Clarice Lispector – I know the story of a rose

17 Aug

Here’s a beautiful passage from Clarice Lispector’s novel “The Stream of Life” (Água Viva).

John Waterhouse, The Soul of The Rose, 1903

“I know the story of a rose. Does it seem strange to you to speak of a rose when I am talking about animals? But it acted in a way that recalls the animal mysteries. Every two days I would buy a rose and place it in water in a vase made specially narrow to hold the long stem of a single flower. Every two days the rose would wilt and I would exchange it for another. Until one certain rose. It was rose-colored without coloring or grafting just naturally of the most vivid rose color. Its beauty expanded the heart by great breadths. It seemed so proud of the turgescence of its wide open corolla and of its own petals that its haughtiness held it almost erect.

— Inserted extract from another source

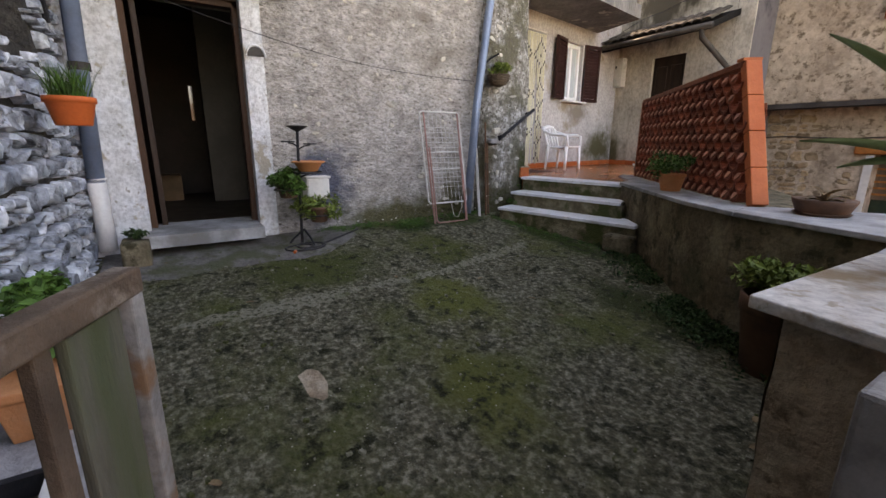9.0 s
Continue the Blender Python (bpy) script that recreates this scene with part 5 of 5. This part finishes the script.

Because it was not completely erect: with graciousness it bent over its stem which was fine and fragile. An intimate relationship intensely developed between me and the flower: I admired her and she seemed to feel admired. And she became so glorious in her apparition and was observed with such love that days went by and she did not wilt: her corolla remained wide open and swollen, fresh as a newborn flower. She lasted in beauty and life an entire week. Only then did she start to show signs of some fatigue. Then she died. It was with reluctance that I replaced her. And I never forgot her. The strange thing is that my maid asked me once out of the blue: “and that rose?” I didn’t ask which one. I knew. That rose that lived from love given at length was remembered because the woman had seen how I looked at the flower and transmitted to her the waves of my energy. She had blindly intuited that something had gone on between me and the rose. That rose-made me want to call it ‘Jewel of my life;’ because I often give things names-had so much instinct by nature that I and she had been able to live each other profoundly, as only can happen between beast and man.”